Since I did not listen to my elders, I swallowed the bitter pill and wandered around again. I decided to stay in the US to teach, and 30 years went by in the blink of an eye.

A place to be still at last

When I first arrived in Hong Kong, I thought that I would simply be passing through as well. I did not think that I would become a permanent resident or that I would live here for the next 20-something years.

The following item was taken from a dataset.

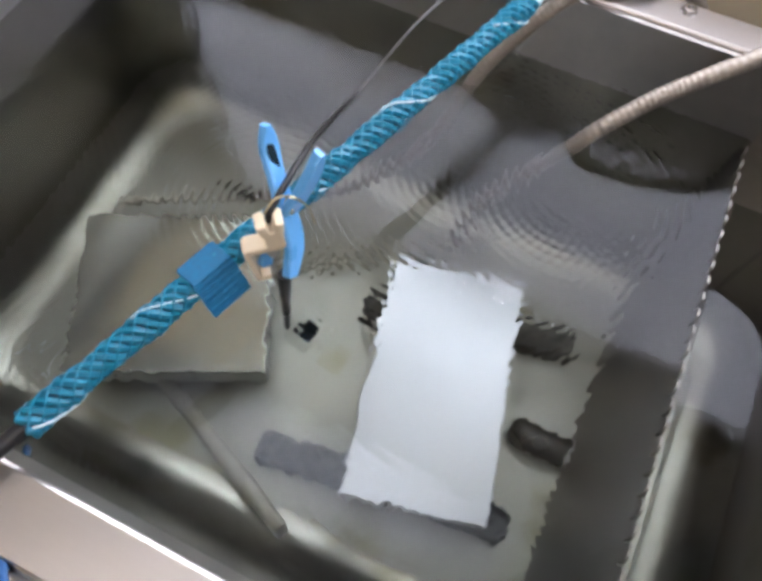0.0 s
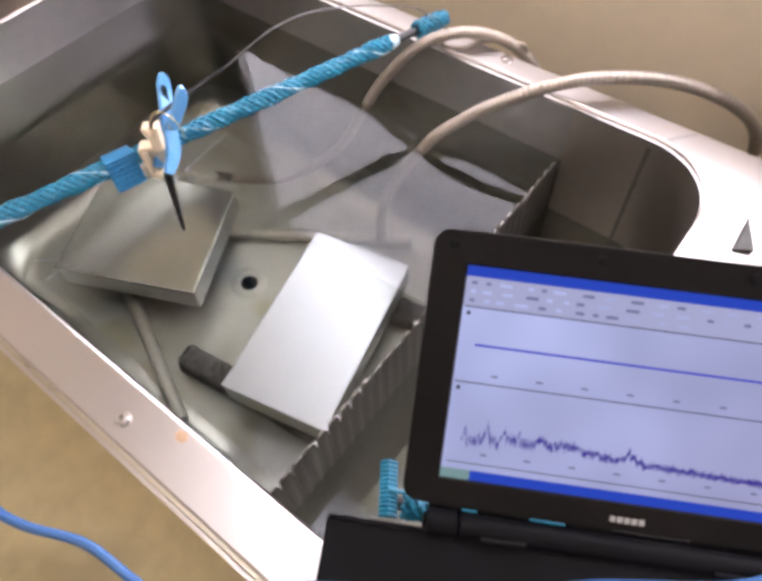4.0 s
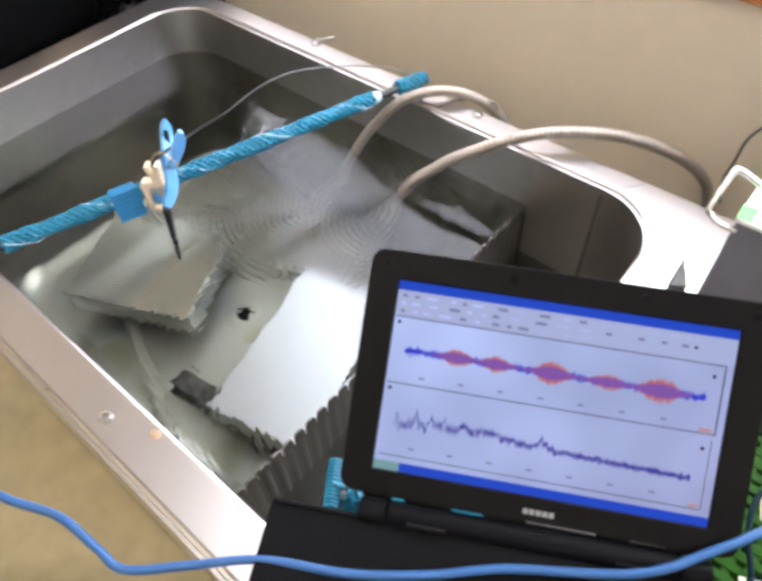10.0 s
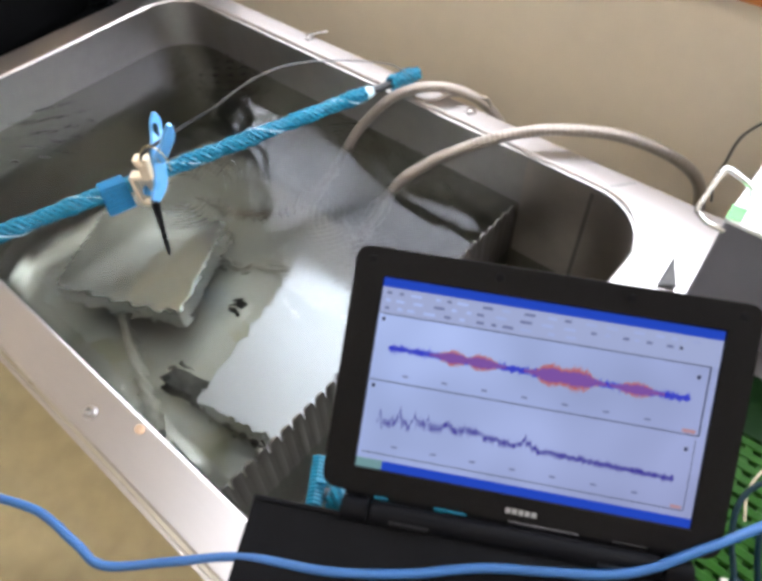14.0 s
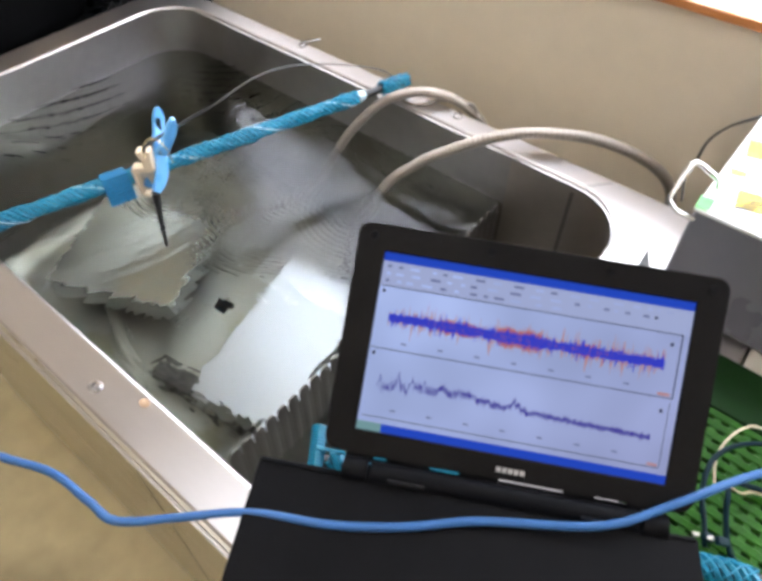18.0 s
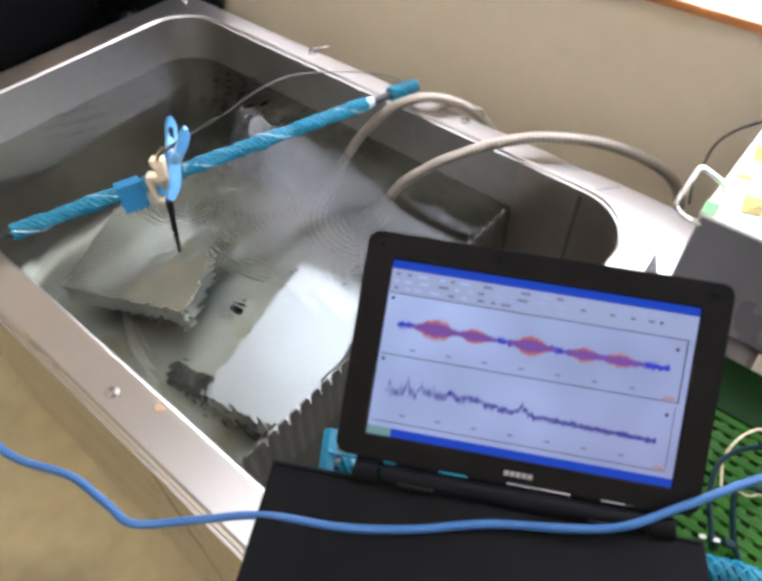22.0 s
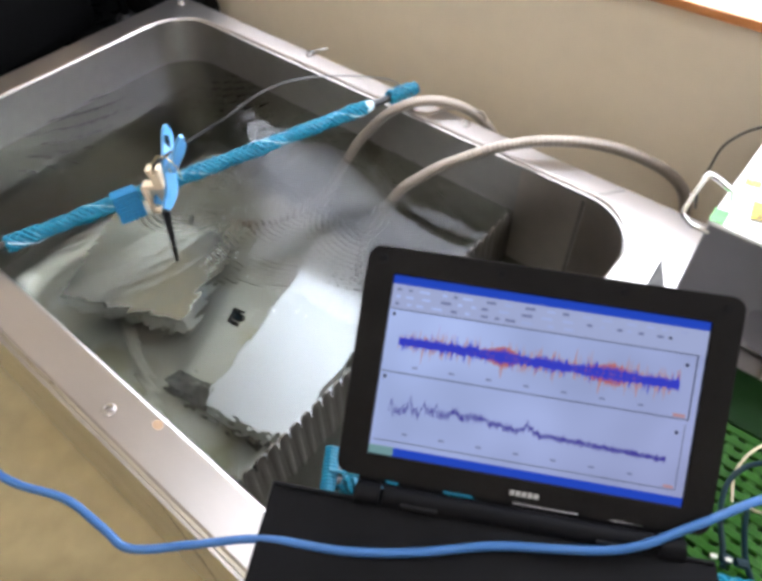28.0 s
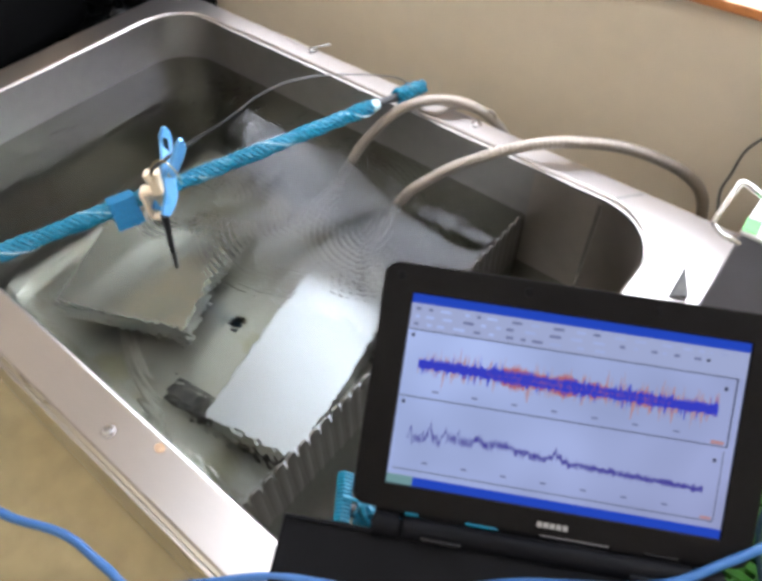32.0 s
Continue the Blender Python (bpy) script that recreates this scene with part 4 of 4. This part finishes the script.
# ---- black gear beyond the tank end ----
case = thing("equipment_case", (-0.95, 0.34, FLOOR_Z), "large black equipment case in shadow beside the tank", "case")
part("body", span(-1.28, -0.66, 0.15, 0.665, FLOOR_Z, -0.10, 0.015), M_BLACKBAG, case)
part("lid", span(-1.285, -0.655, 0.145, 0.675, -0.10, -0.06, 0.012), M_BLACKGLOSS, case)
for y in (0.24, 0.5):
    part("latch", span(-0.656, -0.648, y - 0.02, y + 0.02, -0.13, -0.075, 0.002), M_CHROME, case)
bm = bmesh.new()
add_box(bm, (0.34, 0.30, 0.15), pose(-0.86, 0.30, 0.012, 0, 0, 12), 0.05, 4)
bmesh.ops.subdivide_edges(bm, edges=bm.edges[:], cuts=3, use_grid_fill=True)
for v in bm.verts:
    k = noise.noise(v.co * 14) * 0.018 + noise.noise(v.co * 45) * 0.005
    v.co += Vector((k, k * 0.6, k * 0.8 if v.co.z > -0.05 else 0))
bag = thing("black_bag", (-0.86, 0.22, -0.063), "crumpled black nylon bag on the equipment case", "bag")
part("shell", bm, M_BLACKBAG, bag)
part("strap", tube(spline([(-0.74, 0.10, 0.05), (-0.70, 0.17, 0.075), (-0.70, 0.24, 0.07), (-0.73, 0.33, 0.06)], 24), 0.008, 6), M_BLACKGLOSS, bag)
part("buckle", box((0.012, 0.02, 0.008), pose(-0.695, 0.245, 0.078, 20, 30, 10), 0.002), M_CHROME, bag, "small bright buckle")
part("zip_pull", box((0.004, 0.018, 0.003), pose(-0.712, 0.28, 0.07, 10, 40, 50), 0.001), M_CHROME, bag)
cab = thing("black_cabinet", (-0.97, 0.60, -0.06), "tall black cabinet in shadow behind the equipment case", "cabinet")
part("body", span(-1.28, -0.665, 0.535, 0.672, -0.06, 0.32, 0.006), M_BLACKBAG, cab)
part("door_edge", span(-0.90, -0.894, 0.531, 0.536, -0.05, 0.31, 0.001), M_BLACKGLOSS, cab)
post = thing("thin_post", (-0.725, 0.512, -0.06), "thin grey upright post on the case", "post")
part("tube", tube([(-0.725, 0.512, -0.06), (-0.725, 0.512, 0.3)], 0.008, 12), M_BLACKGLOSS, post)
part("foot", tube([(-0.725, 0.512, -0.06), (-0.725, 0.512, -0.05)], [0.02, 0.012], 14), M_BLACKROD, post)


# ---- what moves ----
def slide(sy, lit=True):
    """A shift down the screen; unlit traces lie behind its face."""
    return Matrix.Translation((0, -sy * SH, 0 if lit else -0.0016))


def motions():
    # ripples die away by 1 s, calm up to 5.6 s, then stirred by the hoses; the added clear sheets slide past each other
    # by a few millimetres
    rows = [(0.0, 0.0024, 0.0012, 0.0), (0.4, 0.0011, 0.0006, 0.0), (0.8, 0.0002, 0.0001, 0.0), (1.0, 0.0, 0.0, 0.0), (5.6, 0.0, 0.0, 0.0), (6.0, 0.0009, 0.0005, 0.1), (6.5, 0.0014, 0.0007, 0.3), (7.0, 0.0011, 0.0006, 0.4), (9.0, 0.0013, 0.0007, 0.6), (10.0, 0.003, 0.002, 0.8)]
    for k in range(1, 45):
        t = 10.0 + k * 0.5
        rows.append((t, 0.006 * math.cos(t * 1.9), 0.006 * math.sin(t * 1.9) + 0.002, 1.0))
    walk(water, [(t, pose(0, 0.012 * a * math.sin(t * 1.7), WATER)) for t, x, y, a in rows])
    walk(lens_top, [(t, pose(0, 0.012 * a * math.sin(t * 1.7), WATER + 0.0040)) for t, x, y, a in rows])
    walk(lens_under, [(t, pose(x, 0.012 * a * math.sin(t * 1.7) + y, WATER + 0.0038)) for t, x, y, a in rows])
    walk(outlet, [(t, pose(0, 0.006 * a * math.sin(t * 1.7), WATER_R)) for t, x, y, a in rows])
    # quiet up to 17.2 s, loud to 22.2 s, quiet to 26 s, then loud
    loud = [(0, 0), (6, 0), (7, 0.1), (9, 0.3), (17.0, 0.3), (17.5, 1), (21.4, 1), (21.8, 0.25), (26.2, 0.25), (27.0, 1), (32, 1)]
    for k, ob in enumerate(combs):
        way = (-0.012, -0.006, 0.006, 0.012)[k]
        walk(ob, [(t, slide(way * a + 0.004 * a * math.sin(7 * t + k), a > 0.5 or (0 < a and k in (1, 2)))) for t, a in loud])
    for k, ob in enumerate(reds):
        way = (-0.012, 0.012)[k]
        walk(ob, [(t, slide(way * a, a > 0.5)) for t, a in loud])
    # shares of the trace's length at which the five bursts stand
    places = {7.0: (0.12, 0.42, 0.62, 0.44, 0.9), 7.5: (0.25, 0.43, 0.62, 0.44, 0.9), 8.0: (0.12, 0.28, 0.72, 0.50, 0.93), 8.5: (0.32, 0.84, 0.08, 0.70, 0.95),
              9.0: (0.10, 0.63, 0.40, 0.64, 0.95), 10.0: (0.12, 0.50, 0.28, 0.92, 0.72), 11.0: (0.42, 0.26, 0.06, 0.64, 0.92), 12.0: (0.17, 0.32, 0.50, 0.70, 0.93),
              13.0: (0.30, 0.57, 0.50, 0.93, 0.75), 14.5: (0.27, 0.55, 0.06, 0.56, 0.94), 17.0: (0.25, 0.42, 0.08, 0.58, 0.75), 21.6: (0.25, 0.50, 0.73, 0.08, 0.88),
              22.1: (0.25, 0.50, 0.73, 0.08, 0.88), 22.5: (0.32, 0.50, 0.65, 0.92, 0.10), 23.0: (0.38, 0.50, 0.22, 0.90, 0.75), 24.0: (0.40, 0.62, 0.22, 0.88, 0.50),
              25.0: (0.41, 0.70, 0.15, 0.71, 0.90), 25.5: (0.65, 0.40, 0.77, 0.88, 0.08), 29.0: (0.30, 0.36, 0.72, 0.70, 0.50), 31.0: (0.45, 0.55, 0.62, 0.30, 0.80), 32.0: (0.40, 0.50, 0.62, 0.30, 0.80)}
    for k, ob in enumerate(bursts):
        rest = [(0.0, burst_pose(0.6, -0.004)), (6.4, burst_pose(0.6, -0.004))]
        walk(ob, rest + [(t, burst_pose(TX0 + 0.07 + (TX1 - TX0 - 0.14) * p[k])) for t, p in places.items()])
    walk(spec, [(0, slide(0.06)), (5.5, slide(0.06)), (6.2, slide(0.03)), (7, slide(0)), (12, slide(0.004)), (19, slide(-0.004)), (32, slide(0))])


motions()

But now I sit at my northwest-facing balcony at home, gazing at the scenery around Wu Kai Sha. In the distance are mountains. A flock of egrets fly above the waves in the distant bay, their gently flapping wings painting a landscape of calm across the horizon. It is as if time has stopped, as if it is the clouds that are wandering around instead, and I'm just an old cypress tree that has been battered through the seasons, steadfastly watching the sun rise and the moon descend.

Xia Yong, Yueyang Tower on fan (《岳阳楼图》扇页), The Palace Museum. (Internet)

I suddenly had a vision - Fan must have once time-travelled and stepped foot in this place before returning to the Song dynasty to write his Yueyang Tower essay: "In the gentle wind of spring when the skies are clear and the lake is calm, mirroring light merges heaven and earth into a boundless sea of turquoise. Gulls soar and gather on the bank while fish dart and swerve in the water; angelica and orchids bloom by the shore, lush and fragrant.

"Sometimes, the fog disappears and the silvery moon shines. One moment, the moon sheds golden glitters across the ripples; the next, it is a beautiful gem embedded deep in the lake. One hears the fishermen singing in chorus, ah, such wonderful joy! Ascending the Yueyang Tower, one feels free and elated. Forget glory and pain! Drink to your heart's content standing against the wind. Ah, such pure bliss!"

Perhaps it was not Fan who had time-travelled, but me. Perhaps it is I that has arrived in 21st century Wu Kai Sha from the Song dynasty, instantly recognising the sunrise and sunset from a thousand years ago.